Schools in the district (with 2020–21 enrollment data from the National Center for Education Statistics) are:
- Preschool
- Harrison School (West Caldwell; 23 students; grades K-PreK)
  - Erin Madara, principal
- Elementary schools
- Jefferson Elementary School (West Caldwell; 266; K-5)
  - Timothy Ayers, principal
- Lincoln Elementary School (Caldwell; 260; K-5)
  - Adam Geher, principal
- Washington Elementary School (West Caldwell; 374; K-5)
  - Thomas Adamo, principal
- Wilson Elementary School (West Caldwell; 252; K-5)
  - Frank Lincoln, principal
- Middle school
- Grover Cleveland Middle School (Caldwell; 626; 6-8)
  - John Bertollo, principal
- High school
- James Caldwell High School (West Caldwell; 829; 9-12)
  - Jim Devlin, principal

== Administration ==
Core members of the district's administration are:
- Christopher Conklin, superintendent
- Brian McCarthy, business administrator and board secretary

==Board of education==
The district's board of education is composed of five members who set policy and oversee the fiscal and educational operation of the district through its administration.

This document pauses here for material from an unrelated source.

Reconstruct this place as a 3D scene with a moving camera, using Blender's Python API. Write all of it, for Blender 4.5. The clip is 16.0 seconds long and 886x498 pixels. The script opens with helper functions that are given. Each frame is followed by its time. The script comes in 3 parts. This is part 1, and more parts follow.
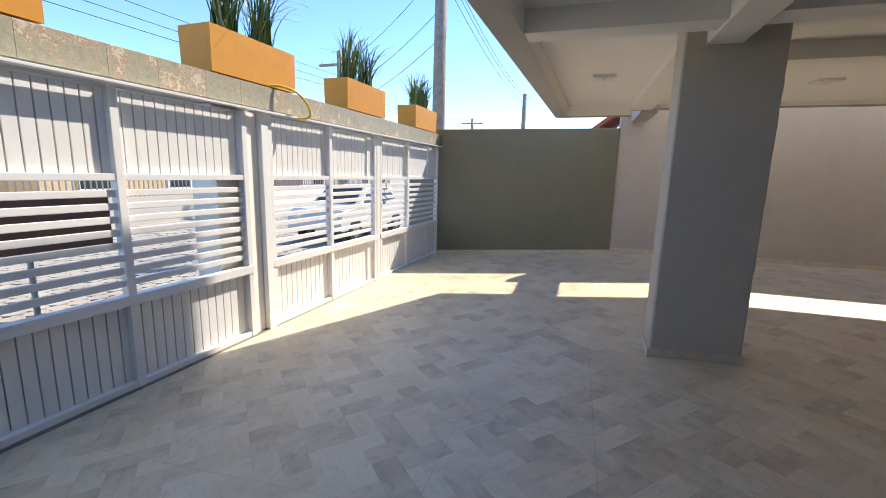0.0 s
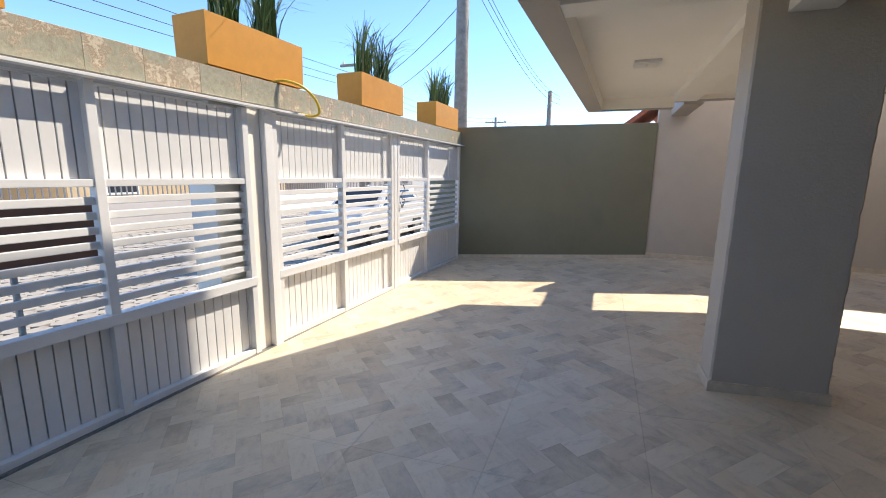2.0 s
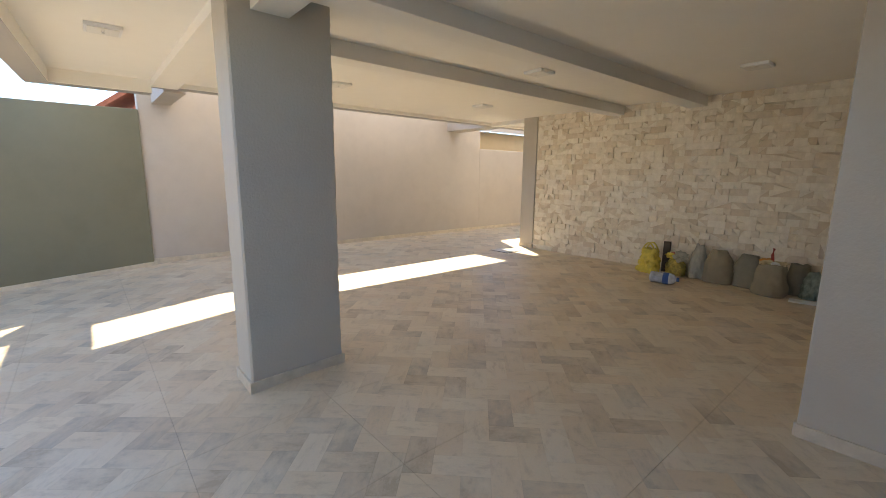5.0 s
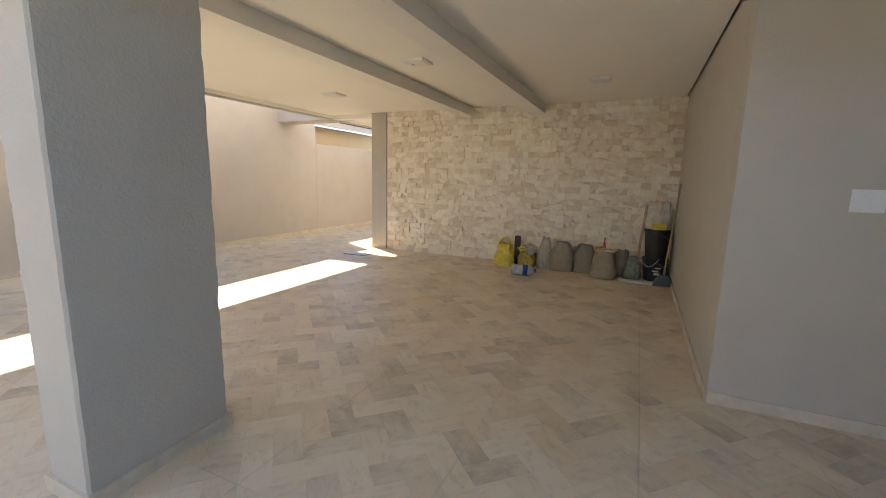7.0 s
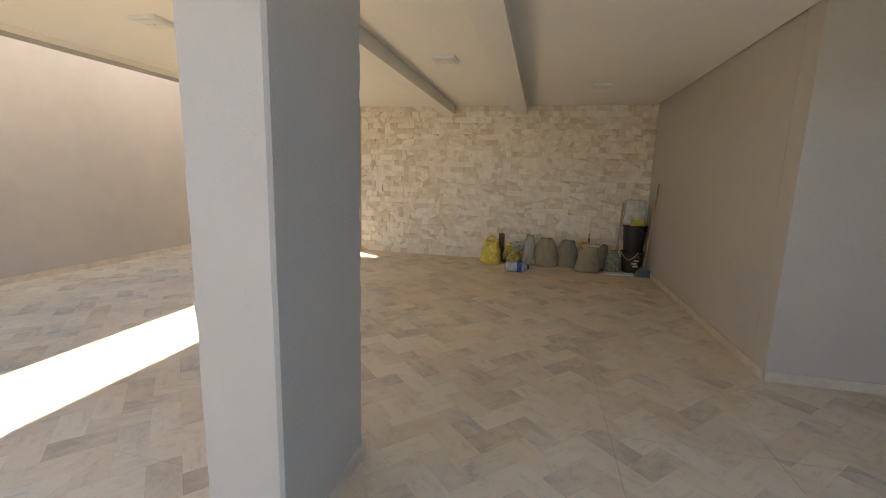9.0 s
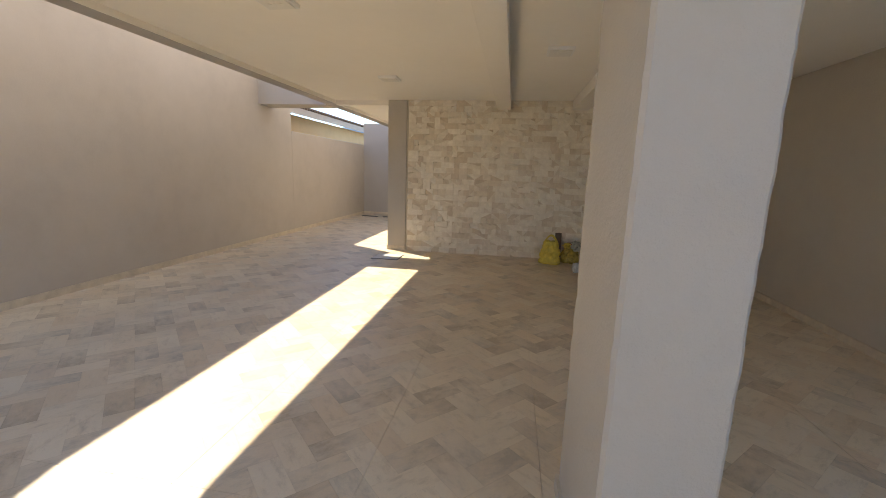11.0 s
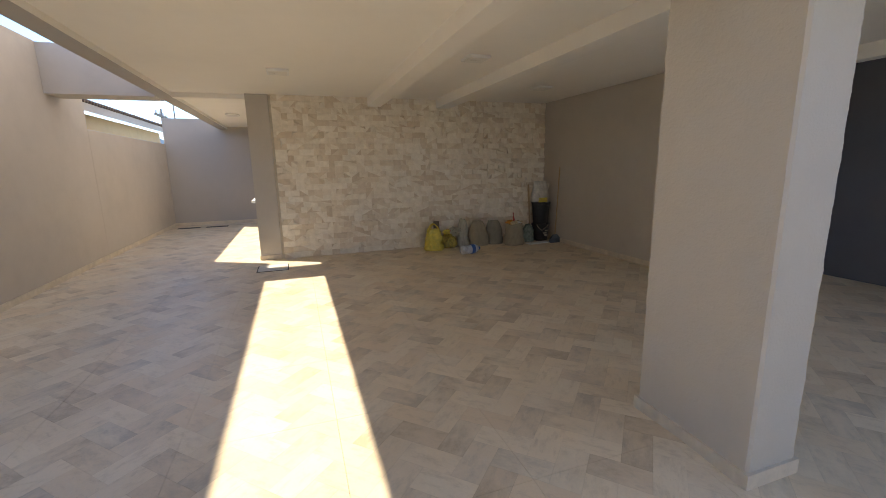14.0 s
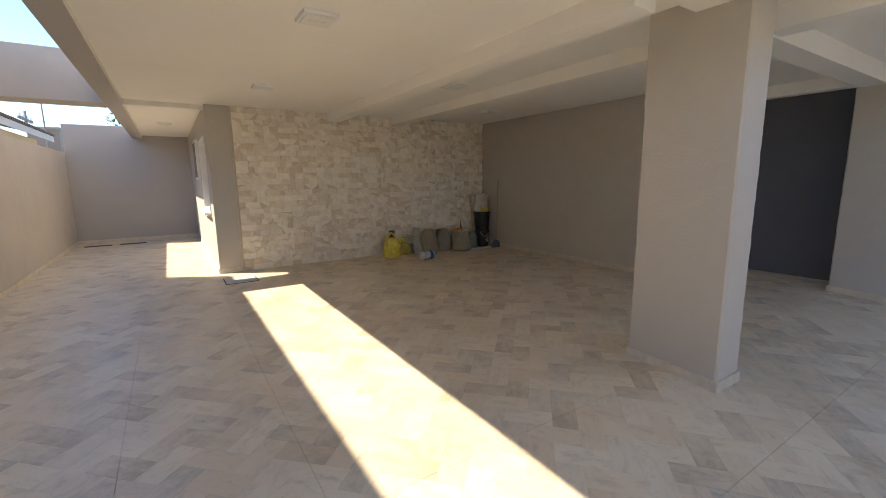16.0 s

As a Type II school district, the board's trustees are elected directly by voters to serve three-year terms of office on a staggered basis, with either one or two seats up for election each year held (since 2012) as part of the November general election. The board appoints a superintendent to oversee the district's day-to-day operations and a business administrator to supervise the business functions of the district.